David H. Rothman

David H. Rothman’s most recent book is Drone Child: A Novel of War, Family, and Survival—the fictional memoir of a brilliant Congolese businessman. In 2050 Lemba Adula is recalling the horrors of his child soldier days 25 years earlier.

Formerly a poverty beat reporter in Lorain, Ohio, Rothman covered the aftermath of the Kent State Massacre, writing the obituary of Bill Schroeder, the ROTC cadet among the four students the National Guard slaughtered. Rothman founded the TeleRead.org ebook site, was an early popularizer of the ePub format, and is a staunch advocate of both traditional and digital libraries and efforts to close the digital divide. In another incarnation, he helped Arthur C. Clarke and MGM/UA director Peter Hyams set up a trans-Pacific modem connection for the scriptwriting of the movie 2010. Rothman has long been interested in the technological side of international development.

But how does a pale-skinned white novelist in Alexandria, Virginia, get inside the head of a genius ex-child soldier in the Democratic Republic of the Congo? Through Lemba’s tech side, partly, along with plenty of online and offline research.

Rothman had help from another technology fan, Junior Boweya in Kinshasa, a translator, software localization expert, and businessman who fact-checked Drone Child and otherwise offered an invaluable Congolese perspective. So did the activist Jean Félix Mwema Ngandu, a former Mandela Washington Fellow and prominent civic leader in the DRC.
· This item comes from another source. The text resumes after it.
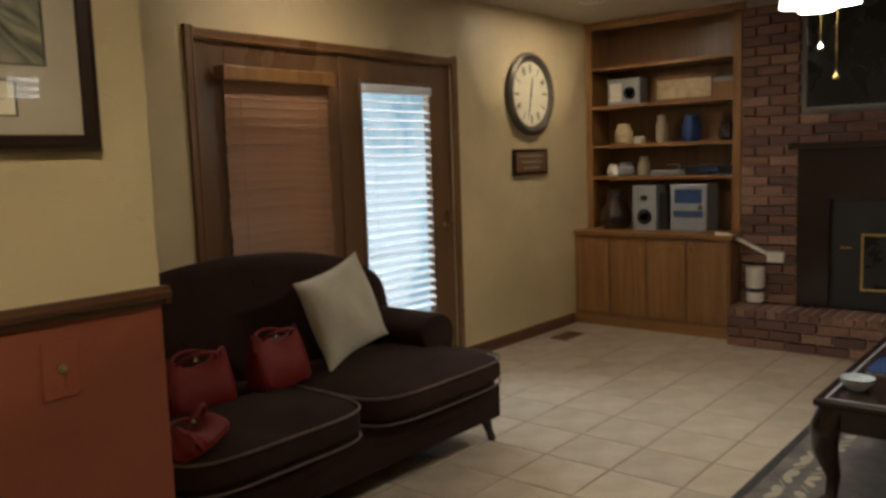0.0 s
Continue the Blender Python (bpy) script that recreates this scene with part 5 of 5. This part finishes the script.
z, k = 0.315, 0
while z < 2.46:
    if z < 1.42 or z > 1.68:
        ys = ((half, 2.57), (full, 2.415), (half, 2.26)) if k % 2 else ((full, 2.52), (full, 2.315))
        for me, y in ys:
            lay(me, 5.945, y, z, chim)
    else:
        y = 2.52 - (0.1 if k % 2 else 0)
        while y > 0.6:
            lay(full, 5.945, y, z, chim)
            y -= 0.205
        if k % 2:
            lay(half, 5.945, 2.57, z, chim)
    z += 0.072
    k += 1
for c in range(3):
    y = 2.49 - (0.1 if c % 2 else 0)
    if c % 2:
        lay(half, 5.60, 2.545, 0.036 + 0.072 * c, hear)
    while y > -0.5:
        lay(full, 5.60, y, 0.036 + 0.072 * c, hear)
        y -= 0.205
y = 2.565
while y > -0.5:
    lay(cap, 5.76, y, 0.246, hear)
    y -= 0.0715

# ---- floor tiles ----
rest = []
tiles = thing("floor_tiles", (3, 2, 0), "beige mottled ceramic floor tiles with tan grout", "tiles", "", "structure")
T = 0.34
bm = bmesh.new()
box(bm, -T / 2 + 0.004, T / 2 - 0.004, -T / 2 + 0.004, T / 2 - 0.004, -0.006, 0.0, 0.002, 1)
tile_me = bpy.data.meshes.new("tile")
bm.to_mesh(tile_me)
bm.free()
tile_me.materials.append(M_TILE)
for i in range(-7, 9):
    for j in range(-7, 6):
        x, y = 3.0 + T * (i + 0.5), 2.16 + T * (j + 0.5)
        if x < 0.9 and y > 1.9:
            continue
        if x > 5.75 or x < 0.7:
            continue
        t = link("tile", tile_me, None, tiles)
        t.matrix_basis = pose(x, y, 0, random.uniform(-0.05, 0.05), random.uniform(-0.05, 0.05), random.uniform(-0.15, 0.15))
for i in range(-16, 9):
    for j in range(-12, 6):
        x, y = 3.0 + T * (i + 0.5), 2.16 + T * (j + 0.5)
        if y > 1.9 and x < 0.9 or -7 <= i and -7 <= j and 0.7 <= x <= 5.75 or x > 6.3 or y < -1.9 or x < -2.3:
            continue
        rest.append((x - T / 2 + 0.004, x + T / 2 - 0.004, y - T / 2 + 0.004, y + T / 2 - 0.004, -0.006, 0.0))
tagged(part("tile_field", boxes(*rest), M_TILE, tiles), kind="stuff")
“The idea,” Rothman says, “was to be very focused in my research and constantly ask, ’Is such-and-such person or event at least possible within an action-adventure or suspense-thriller format?’ I would have been up the creek without Junior and Jean Félix’s fact-checking and critiques. They were godsends on such details as names and geography. The two didn’t know each other. Junior and I emailed for months, and then Jean Félix vetted his vetting. Luckily the two agreed on virtually all the important details of the novel. They also provided feedback on the author’s note and discussion guide at the end, although the opinions there are mine except for Junior’s contribution to the guide. Among other things, my author’s note quotes Jean Félix in detail about his real-life community activism, which overlaps partly with Lemba’s fictional activism. I also have a Q&A with Jean Félix in the blog at dronechild.com, as well as some guest commentary from Junior.”

Rothman, a D.C. area native, is also author of a corruption novel called The Solomon Scandals (Twilight Times Books, 2009), which The Washington City Paper praised for "the same dark zeal Hammett held for Frisco or Chandler had for Los Angeles."

“The villain," he says, "is a real estate man with a gift for bribing pols and befriending certain journalists and judges. I did early drafts of Scandals in the 1970s and finished up in 2008. No Trump in my D.C.—despite Sy Solomon’s fondness for such language as ’only the best.’ I was just a little ahead of my time.” An actual building collapse in Northern Virginia, killing 14 construction workers, helped inspire Scandals.”